* Begin *

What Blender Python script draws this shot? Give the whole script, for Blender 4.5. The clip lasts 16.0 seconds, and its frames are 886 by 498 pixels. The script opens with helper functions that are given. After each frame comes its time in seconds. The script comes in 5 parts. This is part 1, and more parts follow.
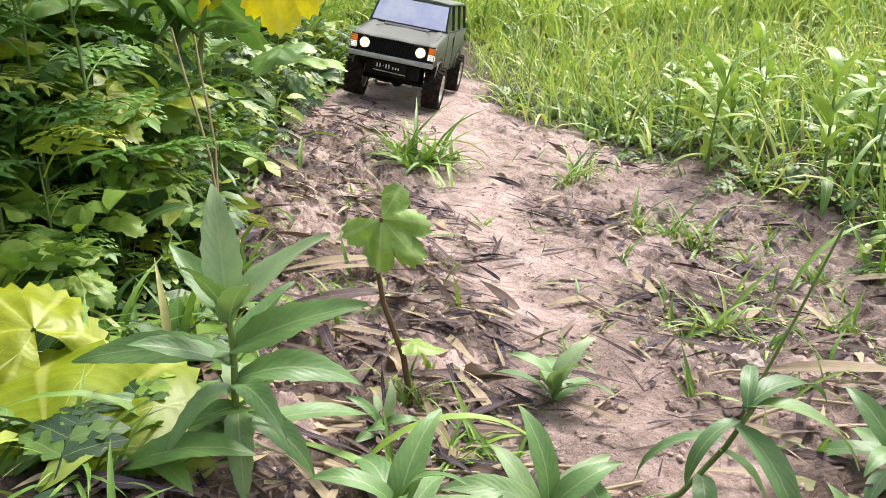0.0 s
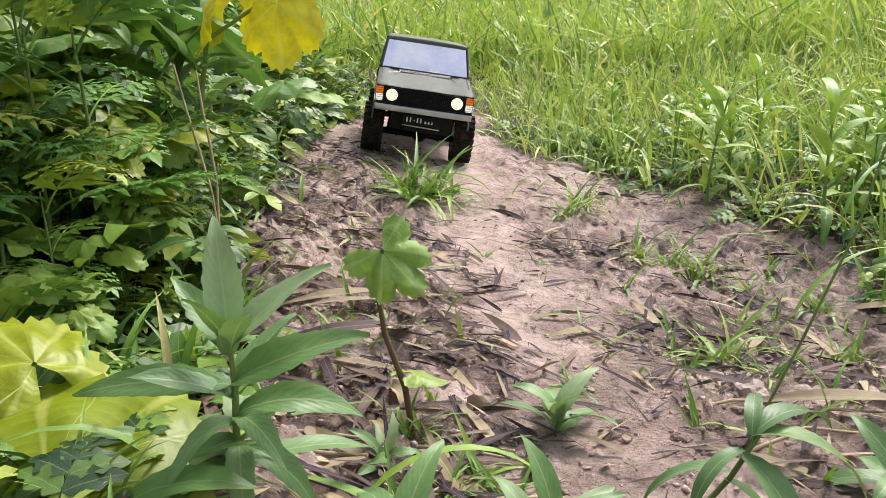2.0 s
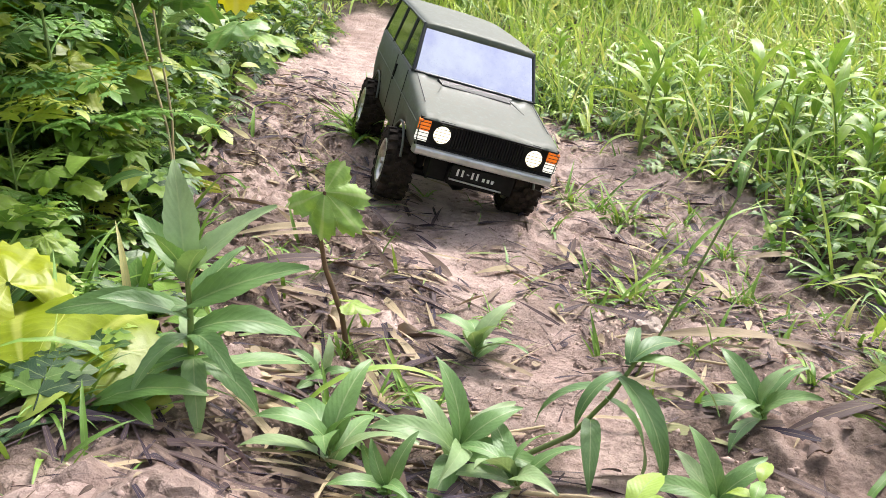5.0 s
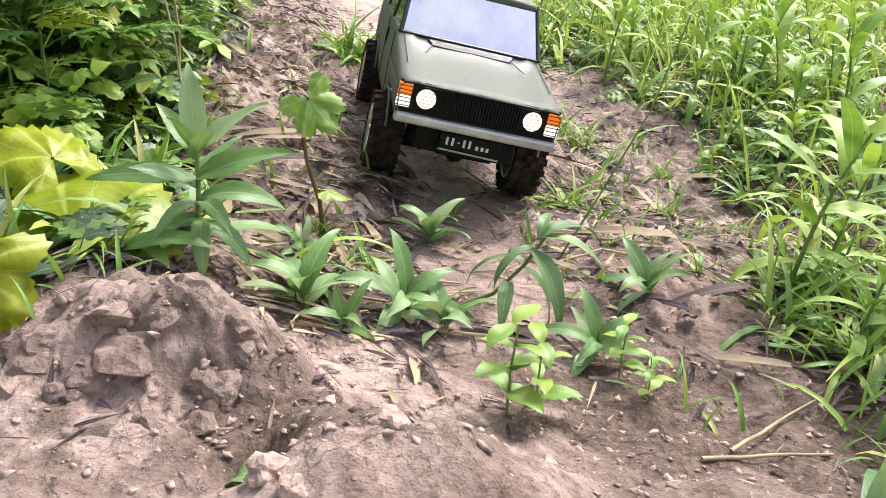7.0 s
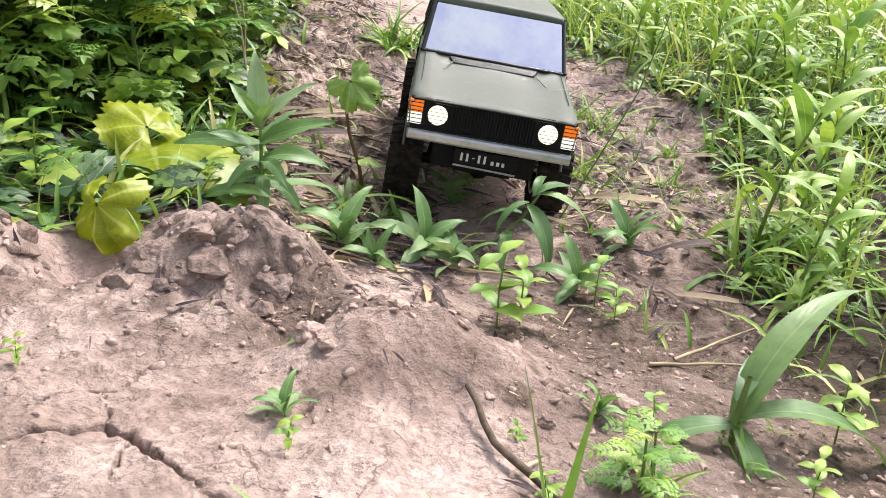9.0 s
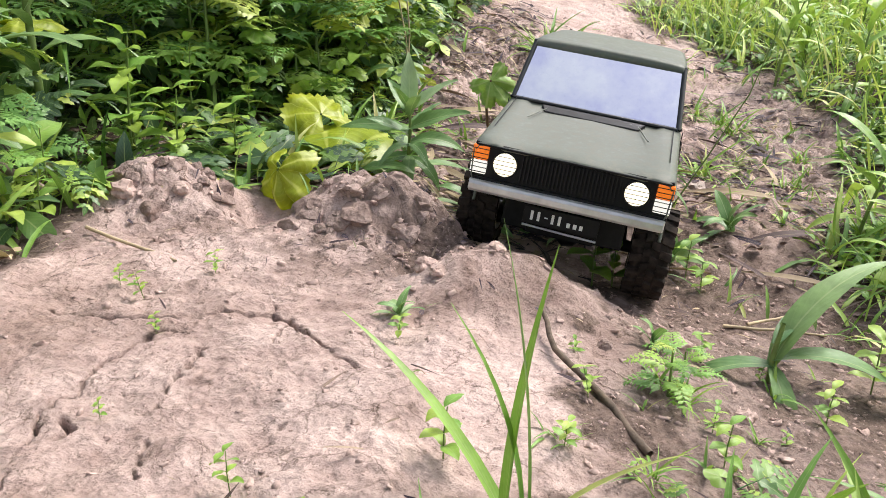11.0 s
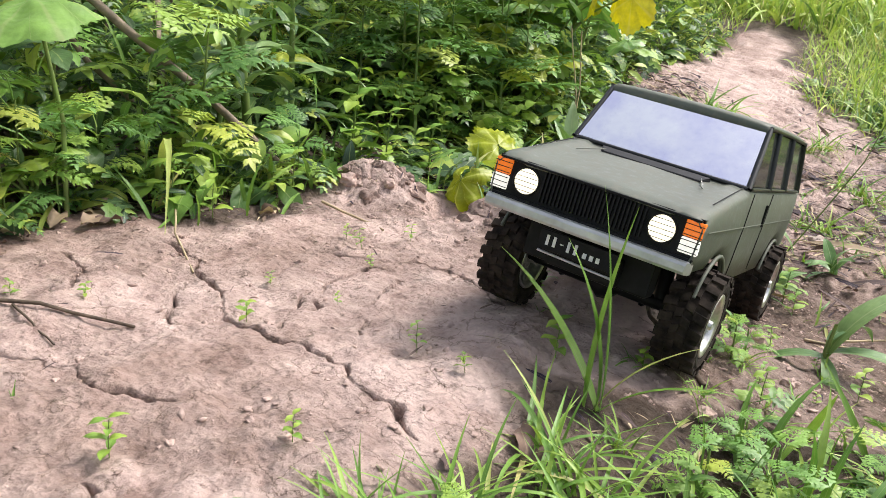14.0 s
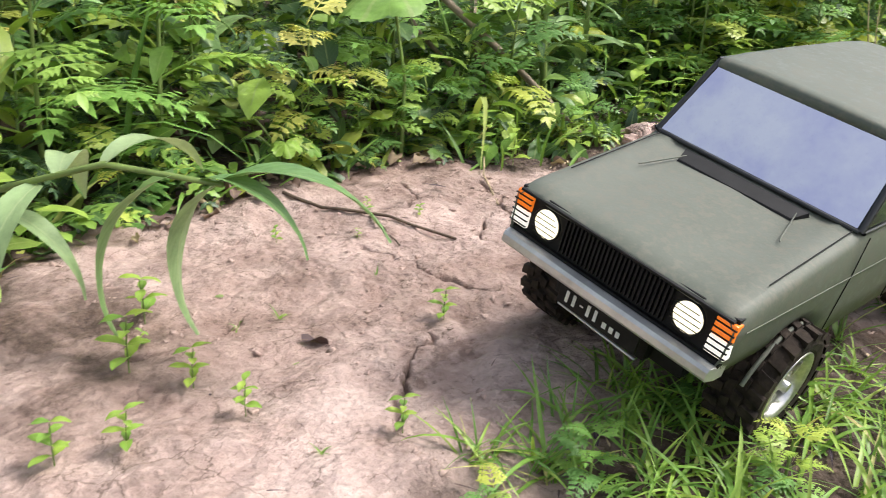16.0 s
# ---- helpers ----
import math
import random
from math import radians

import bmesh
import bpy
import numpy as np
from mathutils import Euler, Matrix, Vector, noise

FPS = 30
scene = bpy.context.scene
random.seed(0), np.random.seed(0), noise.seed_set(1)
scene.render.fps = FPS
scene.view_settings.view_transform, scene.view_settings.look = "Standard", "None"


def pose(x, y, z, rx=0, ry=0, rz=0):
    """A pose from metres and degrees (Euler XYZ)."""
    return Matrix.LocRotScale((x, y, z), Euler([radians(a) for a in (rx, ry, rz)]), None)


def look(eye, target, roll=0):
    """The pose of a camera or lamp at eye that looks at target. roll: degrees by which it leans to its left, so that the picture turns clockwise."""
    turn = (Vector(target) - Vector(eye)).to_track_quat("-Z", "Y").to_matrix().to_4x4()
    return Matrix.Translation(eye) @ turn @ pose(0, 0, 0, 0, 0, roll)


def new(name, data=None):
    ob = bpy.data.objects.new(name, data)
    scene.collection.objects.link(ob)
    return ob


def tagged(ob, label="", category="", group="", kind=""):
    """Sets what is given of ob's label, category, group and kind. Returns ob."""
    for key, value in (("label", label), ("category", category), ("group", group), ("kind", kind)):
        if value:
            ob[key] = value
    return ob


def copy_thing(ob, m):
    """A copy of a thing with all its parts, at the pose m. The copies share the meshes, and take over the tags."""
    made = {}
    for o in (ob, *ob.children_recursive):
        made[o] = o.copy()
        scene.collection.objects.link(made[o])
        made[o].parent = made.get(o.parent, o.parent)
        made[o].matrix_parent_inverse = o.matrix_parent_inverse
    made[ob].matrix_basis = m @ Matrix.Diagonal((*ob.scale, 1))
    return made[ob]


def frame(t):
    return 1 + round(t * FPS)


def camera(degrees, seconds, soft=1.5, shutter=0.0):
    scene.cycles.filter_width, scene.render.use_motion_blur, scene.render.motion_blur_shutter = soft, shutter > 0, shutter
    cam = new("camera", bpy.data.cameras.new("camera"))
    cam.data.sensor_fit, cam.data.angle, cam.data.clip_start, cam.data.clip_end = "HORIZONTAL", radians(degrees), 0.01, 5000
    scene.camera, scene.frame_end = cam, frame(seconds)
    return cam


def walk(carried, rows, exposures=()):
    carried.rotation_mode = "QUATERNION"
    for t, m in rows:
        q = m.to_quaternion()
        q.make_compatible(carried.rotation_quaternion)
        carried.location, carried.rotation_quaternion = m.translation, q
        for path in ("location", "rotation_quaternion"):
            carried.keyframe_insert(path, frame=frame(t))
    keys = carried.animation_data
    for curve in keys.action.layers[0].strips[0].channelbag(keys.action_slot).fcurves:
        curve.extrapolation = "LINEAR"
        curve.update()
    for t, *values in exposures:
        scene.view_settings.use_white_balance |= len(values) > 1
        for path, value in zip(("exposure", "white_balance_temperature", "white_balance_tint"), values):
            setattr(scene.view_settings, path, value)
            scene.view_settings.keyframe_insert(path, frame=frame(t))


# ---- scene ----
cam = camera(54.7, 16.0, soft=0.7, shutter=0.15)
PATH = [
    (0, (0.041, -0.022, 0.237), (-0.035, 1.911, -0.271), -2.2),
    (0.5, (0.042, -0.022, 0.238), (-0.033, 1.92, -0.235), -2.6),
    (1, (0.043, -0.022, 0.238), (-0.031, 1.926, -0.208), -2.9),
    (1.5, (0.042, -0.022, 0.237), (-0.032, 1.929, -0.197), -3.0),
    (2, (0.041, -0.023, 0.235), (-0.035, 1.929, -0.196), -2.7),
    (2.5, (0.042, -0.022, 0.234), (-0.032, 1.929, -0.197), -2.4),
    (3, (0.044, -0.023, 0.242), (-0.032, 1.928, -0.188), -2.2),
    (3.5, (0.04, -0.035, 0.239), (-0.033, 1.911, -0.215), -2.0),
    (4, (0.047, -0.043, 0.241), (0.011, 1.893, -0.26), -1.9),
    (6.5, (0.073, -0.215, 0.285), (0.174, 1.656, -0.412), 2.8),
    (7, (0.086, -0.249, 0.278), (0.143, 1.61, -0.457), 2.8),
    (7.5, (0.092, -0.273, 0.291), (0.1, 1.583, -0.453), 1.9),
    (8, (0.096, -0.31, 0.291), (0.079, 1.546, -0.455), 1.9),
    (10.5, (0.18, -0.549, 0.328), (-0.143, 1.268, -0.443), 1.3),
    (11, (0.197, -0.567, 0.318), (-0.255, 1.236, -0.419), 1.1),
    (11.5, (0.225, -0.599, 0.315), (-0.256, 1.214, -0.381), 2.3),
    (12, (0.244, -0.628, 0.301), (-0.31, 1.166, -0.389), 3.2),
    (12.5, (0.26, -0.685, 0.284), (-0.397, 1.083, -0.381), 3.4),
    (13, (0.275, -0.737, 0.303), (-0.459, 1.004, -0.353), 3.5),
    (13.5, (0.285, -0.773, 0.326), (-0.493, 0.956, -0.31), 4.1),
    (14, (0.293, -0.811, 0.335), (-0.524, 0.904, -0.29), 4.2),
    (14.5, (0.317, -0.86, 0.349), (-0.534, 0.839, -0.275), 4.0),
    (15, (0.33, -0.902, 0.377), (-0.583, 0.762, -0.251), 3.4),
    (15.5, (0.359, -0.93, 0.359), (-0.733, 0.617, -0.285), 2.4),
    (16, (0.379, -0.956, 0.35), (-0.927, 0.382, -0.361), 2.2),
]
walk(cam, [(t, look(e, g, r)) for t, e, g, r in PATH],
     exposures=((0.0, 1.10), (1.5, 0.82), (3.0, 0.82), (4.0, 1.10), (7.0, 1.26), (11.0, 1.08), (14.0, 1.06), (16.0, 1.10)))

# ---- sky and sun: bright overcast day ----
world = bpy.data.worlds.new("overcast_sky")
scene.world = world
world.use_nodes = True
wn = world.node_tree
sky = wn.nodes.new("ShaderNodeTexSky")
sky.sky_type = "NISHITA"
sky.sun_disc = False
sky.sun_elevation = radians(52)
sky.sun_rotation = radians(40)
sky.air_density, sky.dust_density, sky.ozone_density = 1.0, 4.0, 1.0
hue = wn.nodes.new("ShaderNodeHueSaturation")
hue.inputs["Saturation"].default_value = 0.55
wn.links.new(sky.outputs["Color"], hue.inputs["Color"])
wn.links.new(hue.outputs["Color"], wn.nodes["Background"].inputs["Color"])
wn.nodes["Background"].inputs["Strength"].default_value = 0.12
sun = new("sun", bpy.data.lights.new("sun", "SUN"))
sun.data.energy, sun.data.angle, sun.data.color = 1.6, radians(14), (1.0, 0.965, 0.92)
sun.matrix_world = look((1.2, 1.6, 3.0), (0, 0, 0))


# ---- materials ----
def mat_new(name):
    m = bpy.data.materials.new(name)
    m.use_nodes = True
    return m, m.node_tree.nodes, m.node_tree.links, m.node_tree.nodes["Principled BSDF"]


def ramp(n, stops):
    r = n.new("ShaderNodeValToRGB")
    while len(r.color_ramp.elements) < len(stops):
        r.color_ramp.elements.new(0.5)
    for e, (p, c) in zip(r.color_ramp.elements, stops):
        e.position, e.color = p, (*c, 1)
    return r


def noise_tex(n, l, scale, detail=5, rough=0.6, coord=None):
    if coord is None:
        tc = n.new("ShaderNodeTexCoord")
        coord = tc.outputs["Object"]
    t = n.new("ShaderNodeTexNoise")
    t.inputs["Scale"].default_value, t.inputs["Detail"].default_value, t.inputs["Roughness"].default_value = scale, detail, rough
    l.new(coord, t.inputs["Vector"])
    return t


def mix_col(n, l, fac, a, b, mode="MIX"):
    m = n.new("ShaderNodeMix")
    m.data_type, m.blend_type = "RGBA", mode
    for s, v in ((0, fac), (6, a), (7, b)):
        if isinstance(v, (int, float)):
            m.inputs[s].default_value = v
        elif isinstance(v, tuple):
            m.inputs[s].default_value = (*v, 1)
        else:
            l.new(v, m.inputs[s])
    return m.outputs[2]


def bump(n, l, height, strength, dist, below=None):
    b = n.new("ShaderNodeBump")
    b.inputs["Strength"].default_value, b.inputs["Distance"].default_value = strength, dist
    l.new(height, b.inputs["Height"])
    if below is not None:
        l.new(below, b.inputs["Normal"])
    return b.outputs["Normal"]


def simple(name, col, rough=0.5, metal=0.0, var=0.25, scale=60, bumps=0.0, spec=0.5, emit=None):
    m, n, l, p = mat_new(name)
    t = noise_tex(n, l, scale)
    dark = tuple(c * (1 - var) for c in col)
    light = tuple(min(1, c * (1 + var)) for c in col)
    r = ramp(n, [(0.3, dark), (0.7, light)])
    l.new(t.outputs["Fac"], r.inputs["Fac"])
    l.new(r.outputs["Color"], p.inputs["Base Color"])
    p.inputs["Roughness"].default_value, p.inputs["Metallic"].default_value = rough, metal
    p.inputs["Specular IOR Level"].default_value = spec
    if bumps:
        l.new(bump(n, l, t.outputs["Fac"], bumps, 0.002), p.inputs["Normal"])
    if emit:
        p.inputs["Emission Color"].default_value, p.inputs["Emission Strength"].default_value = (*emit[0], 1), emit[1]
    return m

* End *

_Problem statement_. Start with the line that contains "what is given" and end with the line that contains "return 1 + round(t * FPS)"; give those lines again exactly, and no others.

_Exercise result_.
    """Sets what is given of ob's label, category, group and kind. Returns ob."""
    for key, value in (("label", label), ("category", category), ("group", group), ("kind", kind)):
        if value:
            ob[key] = value
    return ob


def copy_thing(ob, m):
    """A copy of a thing with all its parts, at the pose m. The copies share the meshes, and take over the tags."""
    made = {}
    for o in (ob, *ob.children_recursive):
        made[o] = o.copy()
        scene.collection.objects.link(made[o])
        made[o].parent = made.get(o.parent, o.parent)
        made[o].matrix_parent_inverse = o.matrix_parent_inverse
    made[ob].matrix_basis = m @ Matrix.Diagonal((*ob.scale, 1))
    return made[ob]


def frame(t):
    return 1 + round(t * FPS)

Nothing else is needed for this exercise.